Sen. Joe Manchin (D-W.Va.) sharply criticized a proposal to force banks to report more account information to the IRS, making it much more likely that Democrats will have to drop a plan that could raise hundreds of billions of dollars for their social spending bill.
Manchin said in an interview with the Economic Club of Washington, D.C., that he had already told President Joe Biden that he was against that idea.
“Do you understand how messed up that is?” Manchin said he told the president. “This cannot happen. It’s screwed up.”
“I think that one’s going to be gone,” Manchin added.
The potential fallout: Democrats have been on the defensive over that proposal for weeks now, with both the banking industry and Republicans calling it an unfair intrusion into people’s everyday finances.

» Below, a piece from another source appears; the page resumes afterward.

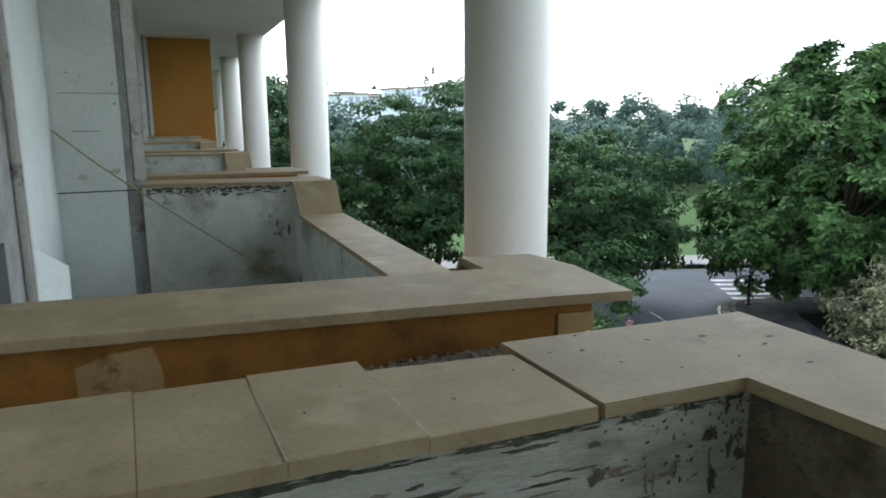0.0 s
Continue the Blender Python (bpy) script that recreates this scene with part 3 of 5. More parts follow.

Treasury Secretary Janet Yellen and key Democratic lawmakers have stressed that the proposal would only give the IRS the total amount of money going in and out of an account in a given year — not a peek at individual transactions.
Democrats also lifted the threshold for the amount of withdrawals and deposits needed to trigger the reporting, from $600 to $10,000, in a sign that rank-and-file members had some doubts about the idea.
If the reporting requirements are out, it will make it that much harder for Democrats to raise the kind of revenue offsets they need for a big social spending package — even as the price tag for that measure has come down considerably.